Hi, nice blog! picked up some really interesting points
I see where you’re coming from on in this one. Personally I’m taking a bit of a different line though and aiming to max out my child’s junior ISA every year assuming I can spare the £9k to do so. My thinking is that if I can get her up to a decent sum of capital early on in her life she will benefit from an entire lifetime of tax free compounding on that initial capital.
Super simplistically assuming a 5% real return:
With £9k added per year from ages 0-18 the Junior ISA compounds to £265k by age 18
Then assuming £20k is added per year from ages 19-65 the ISA compounds to £6.37m by 65.
Alternatively a 19 year old starting an ISA from scratch and adding the full £20k per year the ISA compounds to £3.74m by 65
So the £162,000 total I put into her Junior ISA means her ISA account is worth £2.63m more (in todays money) by the time she reaches 65
Of course it will never happen like this, ISA limits will change, she might spank the £265k on a vegas trip the day she turns 18, what 19 year old can save 20k into an ISA etc etc but the basic thesis around maximising the length of time compounding can do its works makes sense I think!
I think it makes total sense, as long as you are comfortable locking up the cash until your child turns 18 – and relinquishing control after that.
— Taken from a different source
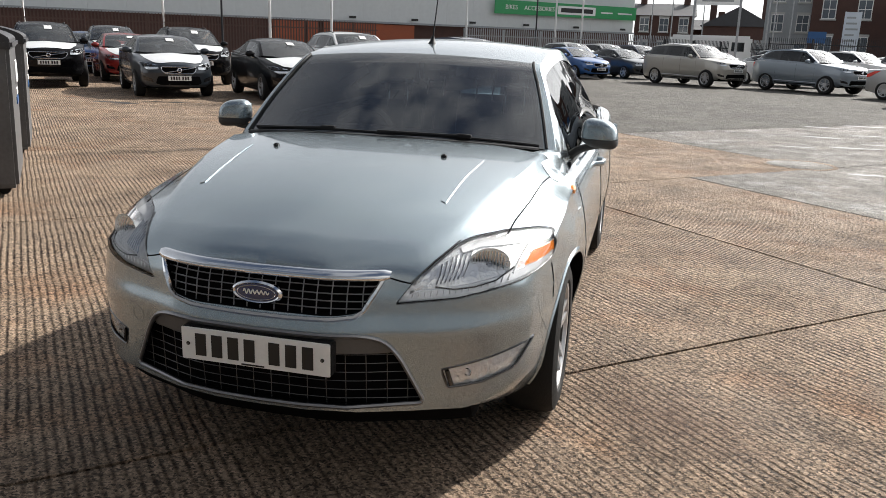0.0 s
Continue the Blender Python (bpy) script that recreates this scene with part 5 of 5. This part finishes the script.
# ---- bins, puddles, covers, van, trees ----
M_BIN = mat("dark_grey_bin_plastic", (0.045, 0.045, 0.048), 0.55, vary=0.25, scale=4, bump=0.1, bscale=80)
M_BINSIDE = mat("grey_bin_steel", (0.11, 0.11, 0.112), 0.5, 0.2, vary=0.2, scale=4)


def big_bin(x, y, label, turn=0.0, material=None):
    """A four-wheeled yard bin: tapered tub, ribs, rounded lid, handles and castors."""
    b = thing("yard_bin", label, "bin", "bins beside the yard", m=pose(x, y, 0, 0, 0, turn))
    t = bmesh.new()
    lo = [(-.66, 0.03), (.66, 0.03), (.66, .95), (-.66, .95)]
    hi = [(-.68, 0), (.68, 0), (.68, 1.02), (-.68, 1.02)]
    a = [t.verts.new((p, q, .07)) for p, q in lo]
    c = [t.verts.new((p, q, 1.16)) for p, q in hi]
    t.faces.new(a[::-1]); t.faces.new(c)
    for i in range(4):
        t.faces.new((a[i], a[(i + 1) % 4], c[(i + 1) % 4], c[i]))
    bmesh.ops.bevel(t, geom=t.edges[:], offset=.03, segments=2, affect="EDGES")
    part("tub", t, material or M_BIN, b)
    part("rim", boxed((-.71, -.03, 1.13), (.71, 1.05, 1.20), .02), M_BIN, b)
    lid = lathe(bmesh.new(), [(-.70, .001), (-.70, .52), (.70, .52), (.70, .001)], 32, "x")
    bmesh.ops.bisect_plane(lid, geom=lid.verts[:] + lid.edges[:] + lid.faces[:], plane_co=(0, 0, 0), plane_no=(0, 0, 1), clear_inner=True)
    for v in lid.verts:
        v.co.z = v.co.z * .16 + .10 * (v.co.y / .52 * .5 + .5) * (v.co.z > .01)
    o = part("lid", lid, M_BIN, b, "dark rounded lid")
    o.location = (0, .51, 1.20)
    for sx in (-1, 1):
        part("trunnion", lathe(bmesh.new(), [(sx * .69, .03), (sx * .78, .03), (sx * .78, .001)], 14, "x"), M_GALV, b).location = (0, .5, 1.05)
        part("handle", tube(bmesh.new(), [(sx * .66, .15, .95), (sx * .74, .17, .95), (sx * .74, .85, .95), (sx * .66, .87, .95)], .016, 8), M_GALV, b)
        for cy in (.16, .80):
            w = lathe(bmesh.new(), [(-.025, .02), (-.025, .058), (.025, .058), (.025, .02)], 20, "x")
            part("castor", w, M_TYRE, b).location = (sx * .46, cy, .058)
            part("fork", boxed((sx * .46 - .04, cy - .03, .05), (sx * .46 + .04, cy + .03, .12), .01), M_GALV, b)
    b.scale = (1.15, 1, 1.16)
    part("label", boxed((.10, -.006, .84), (.46, .03, 1.02), .002), M_WHITE, b)
    part("blue_label", boxed((.12, .004, .66), (.44, .04, .72), .002), M_BLUEBOARD, b)
    part("white_label", boxed((.12, .002, .74), (.40, .04, .79), .002), M_WHITE, b)
    return b


big_bin(-4.765, 4.375, "large dark grey wheeled bin standing on the concrete", 130, M_BINSIDE)
big_bin(-6.42, 6.43, "large grey wheeled bin with white and blue labels", 130, M_BINSIDE)

M_WATER = mat("puddle_water", (0.14, 0.134, 0.125), 0.42, spec=1.0, bump=0.25, bscale=14)


def puddle(x, y, rx, ry, turn, seed):
    rnd = random.Random(seed)
    t = bmesh.new()
    ph = [rnd.uniform(0, 6.28) for _ in range(4)]
    vs = []
    for k in range(40):
        a = k * 2 * math.pi / 40
        r = 1 + .18 * math.sin(2 * a + ph[0]) + .12 * math.sin(3 * a + ph[1]) + .07 * math.sin(5 * a + ph[2]) + .04 * math.sin(9 * a + ph[3])
        vs.append(t.verts.new((rx * r * math.cos(a), ry * r * math.sin(a), 0)))
    t.faces.new(vs)
    o = part("puddle", t, M_WATER, None, m=pose(x, y, .0045, 0, 0, turn))
    tagged(o, "shallow rain puddle shining on the yard", "puddle", "puddles on the yard", kind="structure")


puddle(5.45, 10.5, .62, .42, -5, 1)
puddle(7.35, 12.4, .75, .42, 5, 2)
puddle(9.3, 13.6, 1.1, .40, 10, 3)
puddle(4.0, 9.0, .22, .08, 0, 4)
for k, (x, y, rx) in enumerate(((4.83, 16.03, 0.5), (5.92, 16.8, 0.6), (7.2, 17.92, 0.55), (8.76, 19.15, 0.7), (9.93, 19.24, 0.6), (4.35, 13.83, 0.35), (5.52, 14.59, 0.5), (6.69, 15.11, 0.45), (8.0, 16.02, 0.5), (9.43, 16.76, 0.5), (3.64, 11.93, 0.3), (4.55, 12.22, 0.35), (3.14, 9.62, 0.22), (5.15, 12.91, 0.3))):
    puddle(x, y, rx, rx * (.16 + .05 * (k % 3)), -8 + 5 * (k % 4), 30 + k)
mh = thing("drain_cover", "worn round iron drain cover set in the yard", "drain cover", m=pose(3.28, 9.62, .001))
part("ring", lathe(bmesh.new(), [(.0, .50), (.006, .49), (.006, .44), (.0, .43)], 40, "z"), M_CONC, mh)
part("lid", lathe(bmesh.new(), [(.0, .43), (.006, .42), (.006, .001)], 40, "z"), M_CONC_WET, mh)
M_OIL = mat("oil_stain", (0.02, 0.017, 0.014), 0.5, vary=.3, scale=8)

x, y = along(6.4, 58)
van = thing("van", "white panel van parked behind the railings", "van", m=pose(x, y, 0, 0, 0, 84))
part("body", boxed((-.95, 0, .25), (.95, 5.2, 2.45), .16), P_WHITE, van)
part("windscreen", boxed((-.80, -.012, 1.45), (.80, .06, 2.05), .02), M_TINT, van)
part("bonnet", boxed((-.90, -.75, .40), (.90, .06, 1.25), .18), P_WHITE, van)
for sx in (-1, 1):
    part("side_window", boxed((sx * .94 - .015, .45, 1.45), (sx * .94 + .02, 1.25, 2.05), .01), M_TINT, van)
    for wy in (.0, 3.6):
        wheel(van, sx * .84, wy, .34, .22, .20, sx, 5)

M_LEAF = mat("tree_leaf", (0.018, 0.031, 0.012), 0.6, vary=.35, scale=3)
M_BARK = mat("tree_bark", (0.07, 0.055, 0.04), 0.9, vary=.3, scale=6, bump=.5, bscale=20)


def tree(x, y, h, spread, seed):
    rnd = random.Random(seed)
    tr = thing("tree", "leafy green tree behind the railings", "tree", "trees behind the railings", m=pose(x, y, 0))
    t = bmesh.new()
    tube(t, [(0, 0, 0), (.1, .05, h * .3), (0, .1, h * .6), (.1, 0, h * .9)], [.22, .17, .11, .04], 8)
    tips = []
    for k in range(11):
        a, z0 = rnd.uniform(0, 6.28), rnd.uniform(.16, .75) * h
        r = spread * rnd.uniform(.5, .95)
        p1 = Vector((math.cos(a) * r * .5, math.sin(a) * r * .5, z0 + rnd.uniform(.05, .16) * h))
        p2 = Vector((math.cos(a) * r, math.sin(a) * r, z0 + rnd.uniform(.1, .28) * h))
        tube(t, [(0, 0, z0), p1, p2], [.08, .05, .02], 6)
        tips += [p1, p2, (p1 + p2) / 2]
    part("trunk", t, M_BARK, tr)
    tips += [Vector((0, 0, h * .95)), Vector((.3, .2, h * .85))]
    vs, fs = [], []
    for k in range(2600):
        c = rnd.choice(tips) + Vector((rnd.gauss(0, .16) * spread, rnd.gauss(0, .16) * spread, rnd.gauss(0, .06) * h))
        q = Euler((rnd.uniform(0, 6.28), rnd.uniform(0, 6.28), rnd.uniform(0, 6.28))).to_matrix()
        sz = rnd.uniform(.07, .14)
        n0 = len(vs)
        vs += [c + q @ Vector(p) * sz for p in ((-1, 0, 0), (0, -.45, .1), (1, 0, 0), (0, .45, .1))]
        fs.append((n0, n0 + 1, n0 + 2, n0 + 3))
    me = bpy.data.meshes.new("crown")
    me.from_pydata([tuple(v) for v in vs], [], fs)
    me.materials.append(M_LEAF)
    cr = new("crown", me)
    cr.parent = tr
    cr["kind"] = "stuff"


for k, (azm, dist, h, sp) in enumerate(((28.2, 66, 3.9, 2.4), (30.5, 62, 3.7, 2.4), (33, 64, 4.0, 2.6), (35.6, 62, 3.8, 2.4), (38.5, 64, 4.0, 2.6), (27.0, 74, 4.3, 2.6))):
    tree(*along(azm, dist), h, sp, 20 + k)
palisade((40, 48, 0), (58, 36, 0), 2.5, M_DARKSTEEL, "dark steel railing fence under the trees", width=0.03, pitch=0.13, pointed=False)

# the crowded rows at the far side
far_paints = [P_LIGHT, P_WHITE, P_NAVY, P_GREY, P_SILVERBLUE, P_BLACK]
far_names = ["light silver", "white", "dark navy", "dark grey", "silver-blue", "black"]
for k, (azm, dist, kd, ci, tn) in enumerate(((15.2, 43, "suv", 1, 42), (17.3, 45, "hatch", 1, 42), (19.2, 43, "suv", 0, 42), (21.0, 40, "suv", 2, 60), (22.6, 44, "suv", 0, 30), (26.4, 33, "suv", 2, 30), (29.6, 34, "saloon", 0, 25), (32.2, 40, "suv", 2, 30), (11.2, 46, "suv", 1, 42), (28.6, 42, "suv", 0, 30),
                                             (-1.2, 47, "suv", 0, 42), (1.0, 50, "suv", 2, 42), (2.6, 49, "hatch", 1, 42), (6.4, 44, "saloon", 0, 42))):
    x, y = along(azm, dist)
    parked_car(kd, far_paints[ci], far_names[ci] + " car parked in the crowded far row", pose(x, y, 0, 0, 0, tn), group="cars in the far rows")
parked_car("hatch", P_BLUE, "pale blue hatchback car in the far row", pose(-1.0, 36.5, 0, 0, 0, 42))

# ---- an unseen building behind the walk, added to block sky light ----
M_SKY_BLOCKER = mat("dark_sky_blocker", (0.05, 0.052, 0.056), 0.5, vary=0.1, scale=0.5)
# made-up dark mass: deepens the shade before the car and the bumper's reflections
blocker = thing("showroom", "unseen dark grey building added behind the walk to block the sky", "building", kind="structure", m=pose(0, -7.0, 0, 0, 0, 6))
part("wall", boxed((-26, -8, 0), (26, 0, 11.0)), M_SKY_BLOCKER, blocker, smooth=None)
for k in range(12):
    wd = part("shop_window", boxed((-24 + k * 4.1, -.01, .4), (-20.4 + k * 4.1, .05, 3.4)), M_WINDOW, blocker, smooth=None)
    part("frame", boxed((-24.1 + k * 4.1, .0, .3), (-24 + k * 4.1, .08, 3.5)), M_GALV, wd, smooth=None)

# added in place of a dark hedge, closes the bright sky gap behind the trees
house("hedge_stand_in", "long dark brick building standing in for a hedge behind the trees", 34.5, 92, 30, 5.0, 10, 0, cols=10, rows=1, z0=3.6, turn=-34.5)

def stain(x, y, rx, ry, turn, seed):
    rnd = random.Random(seed)
    t = bmesh.new()
    ph = [rnd.uniform(0, 6.28) for _ in range(4)]
    vs = []
    for k in range(48):
        a = k * 2 * math.pi / 48
        r = 1 + .25 * math.sin(2 * a + ph[0]) + .18 * math.sin(3 * a + ph[1]) + .14 * math.sin(7 * a + ph[2]) + .10 * math.sin(13 * a + ph[3])
        vs.append(t.verts.new((rx * r * math.cos(a), ry * r * math.sin(a), 0)))
    t.faces.new(vs)
    tagged(part("oil_stain", t, M_OIL, None, m=pose(x, y, .0042, 0, 0, turn)), "dark oil stain soaked into the concrete", "oil stain", "oil stains on the yard", kind="structure")


for k, (x, y, rx, ry) in enumerate(((-9.9, 12.9, .45, .16), (-9.0, 13.6, .55, .14), (-9.6, 12.6, .2, .08), (-6.0, 14.3, .4, .12))):
    stain(x, y, rx, ry, 20 * k, 60 + k)


def soft_patch(label, x, y, rx, ry, turn, color, most, seed):
    """A thin film of dirt, damp or plain dark colour on the concrete that thins out towards a ragged edge."""
    m = bpy.data.materials.new("soft_patch")
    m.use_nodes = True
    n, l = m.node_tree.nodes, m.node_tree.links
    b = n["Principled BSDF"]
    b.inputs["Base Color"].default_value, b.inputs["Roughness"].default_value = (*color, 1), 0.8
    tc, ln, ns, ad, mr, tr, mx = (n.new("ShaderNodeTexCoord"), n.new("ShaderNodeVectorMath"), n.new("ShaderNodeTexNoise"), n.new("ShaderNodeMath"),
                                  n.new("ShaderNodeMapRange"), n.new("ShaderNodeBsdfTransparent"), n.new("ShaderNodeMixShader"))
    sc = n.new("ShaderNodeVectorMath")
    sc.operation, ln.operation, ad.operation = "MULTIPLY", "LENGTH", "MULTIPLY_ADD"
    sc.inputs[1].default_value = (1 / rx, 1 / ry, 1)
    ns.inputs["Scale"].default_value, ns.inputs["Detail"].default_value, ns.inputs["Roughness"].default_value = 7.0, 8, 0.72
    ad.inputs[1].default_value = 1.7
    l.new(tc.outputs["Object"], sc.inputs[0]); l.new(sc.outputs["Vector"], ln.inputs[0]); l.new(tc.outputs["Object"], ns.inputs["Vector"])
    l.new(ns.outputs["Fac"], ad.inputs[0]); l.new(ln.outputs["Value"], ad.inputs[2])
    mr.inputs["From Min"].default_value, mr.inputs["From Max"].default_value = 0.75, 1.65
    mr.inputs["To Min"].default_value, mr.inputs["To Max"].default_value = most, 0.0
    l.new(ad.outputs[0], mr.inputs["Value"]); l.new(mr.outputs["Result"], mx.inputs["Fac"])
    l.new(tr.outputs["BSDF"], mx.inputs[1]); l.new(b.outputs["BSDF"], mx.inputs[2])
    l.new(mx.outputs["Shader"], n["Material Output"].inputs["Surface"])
    rnd = random.Random(seed)
    t = bmesh.new()
    t.faces.new([t.verts.new((rx * math.cos(k * math.pi / 20) * rnd.uniform(.92, 1), ry * math.sin(k * math.pi / 20) * rnd.uniform(.92, 1), 0)) for k in range(40)])
    tagged(part("ground_patch", t, m, None, m=pose(x, y, .0045, 0, 0, turn)), label, "dirt stain", "dirt stains on the yard", kind="structure")


soft_patch("long damp brown stain along a joint of the concrete", -4.3, 7.45, 3.4, .34, 42, (.045, .028, .018), .7, 1)
soft_patch("red-brown dirt patch on the ribbed concrete", 1.35, 1.0, .75, .45, -48, (.10, .052, .030), .55, 2)
soft_patch("red-brown dirt patch on the ribbed concrete", 1.9, -.2, .9, .40, -48, (.11, .058, .034), .5, 3)
soft_patch("red-brown dirt patch on the ribbed concrete", -3.6, 5.6, 1.1, .6, 42, (.11, .058, .034), .4, 4)
# near-black brown patch along the noses of the parked row
soft_patch("dark soft-edged patch under the parked row", -7.2, 14.2, 3.2, .6, 42, (.03, .02, .014), .7, 5)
If I’m thinking long-term (which you are), I’d rather get the massive boost to my pension (subject to the lifetime allowance) and follow that up with maxing out my own ISA. Of course, there are inheritance tax issues to work through as well.
Ultimately, it’s down to a matter of preference. The one thing that applies regardless is the power of compounding over time, as illustrated by your calculations above.
I always thought a LISA was bad for high rate tax payers because the benefits of Salary Sacrifice is 40% savings, whereas LISA benefits are just 25% “return” of your post-tax salary. Isn’t it better to just Salary Sacrifice and not use LISA? unless I’m missing the step which is Salary Sac the first £40k for the year and then use LISA?
Unless you are a higher or add’l rate taxpayer, always better to max out your pension before contributing to LISA. Possibly true for basic rate taxpayers as well given a break on NI.